Das Gericht weist dieses Vorbringen zurück. Zum einen ist es zwar möglich, dass die Ranking-Algorithmen für die allgemeinen Ergebnisse oder die Kriterien für die Positionierung und die Präsentation der spezialisierten Produktergebnisse von Google als solche den Dienst von Google in einer für den Wettbewerb positiven Weise verbessert haben, doch dieser Umstand rechtfertigt nicht die streitige Praxis einer Ungleichbehandlung der Ergebnisse des Preisvergleichsdienstes von Google und der Ergebnisse konkurrierender Preisvergleichsdienste. Zum anderen hat Google keine mit dieser Praxis verbundenen Effizienzgewinne dargetan, die ihre negativen Auswirkungen auf den Wettbewerb ausgleichen könnten.

IV. Nach einer erneuten Würdigung der Zuwiderhandlung bestätigt das Gericht die Höhe der Geldbuße

Schließlich weist das Gericht das Vorbringen von Google zurück, dass keine Sanktion hätte verhängt werden dürfen. Insbesondere schlossen weder die Tatsache, dass die fragliche Verhaltensweise von der Kommission erstmals an den Wettbewerbsregeln gemessen wurde, noch etwaige Angaben der Kommission im Lauf des Verfahrens, dass sie Google nicht zu bestimmten Änderungen seiner Praktiken zwingen könne oder dass sie bereit sei, eine Erledigung der Sache im Wege von Zusicherungen durch Google anzustreben, die Verhängung einer Sanktion aus.

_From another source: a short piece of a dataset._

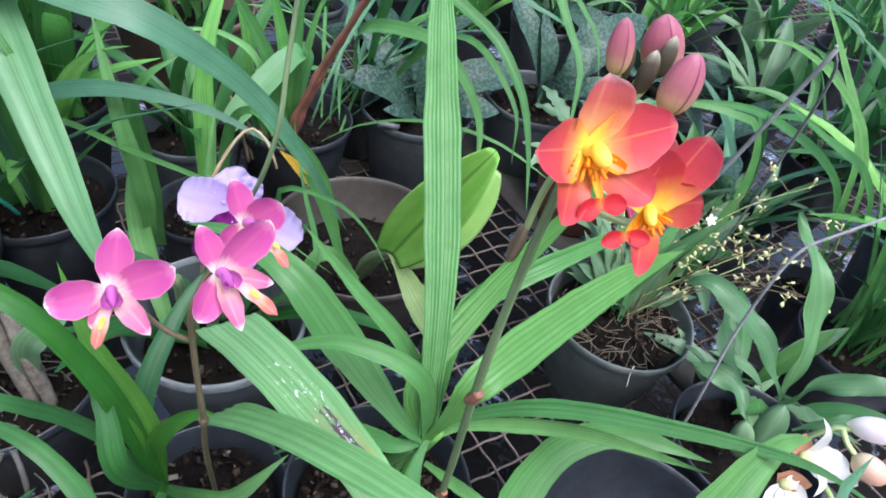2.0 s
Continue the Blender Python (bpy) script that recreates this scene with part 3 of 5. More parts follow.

Überdies stellt das Gericht nach seiner eigenen Würdigung des Sachverhalts im Hinblick auf die Bestimmung der Höhe der Sanktion erstens fest, dass die teilweise, auf den Markt für allgemeine Suchdienste beschränkte Nichtigerklärung des angefochtenen Beschlusses keine Auswirkung auf die Höhe der Geldbuße hat, da die Kommission bei der Festsetzung ihres Grundbetrags den Wert der Verkäufe auf diesem Markt nicht berücksichtigt hatte. Zweitens hebt das Gericht die besondere Schwere der Zuwiderhandlung hervor und weist darauf hin, dass neben dem fehlenden Nachweis eines Missbrauchs auf dem Markt für allgemeine Suchdienste auch zu berücksichtigen ist, dass das fragliche Verhalten auf Vorsatz und nicht auf Fahrlässigkeit beruhte. Das Gericht kommt deshalb zu dem Ergebnis, dass die gegen Google verhängte Geldbuße in voller Höhe zu bestätigen ist.



[1] Belgien, Tschechische Republik, Dänemark, Deutschland, Spanien, Frankreich, Italien, Niederlande, Österreich, Polen, Schweden, Vereinigtes Königreich und Norwegen.

[2] Urteil des Gerichtshofs vom 26. 11. 1998, Bronner (Rs. C-7/97), vgl. auch PM Nr. 72/98.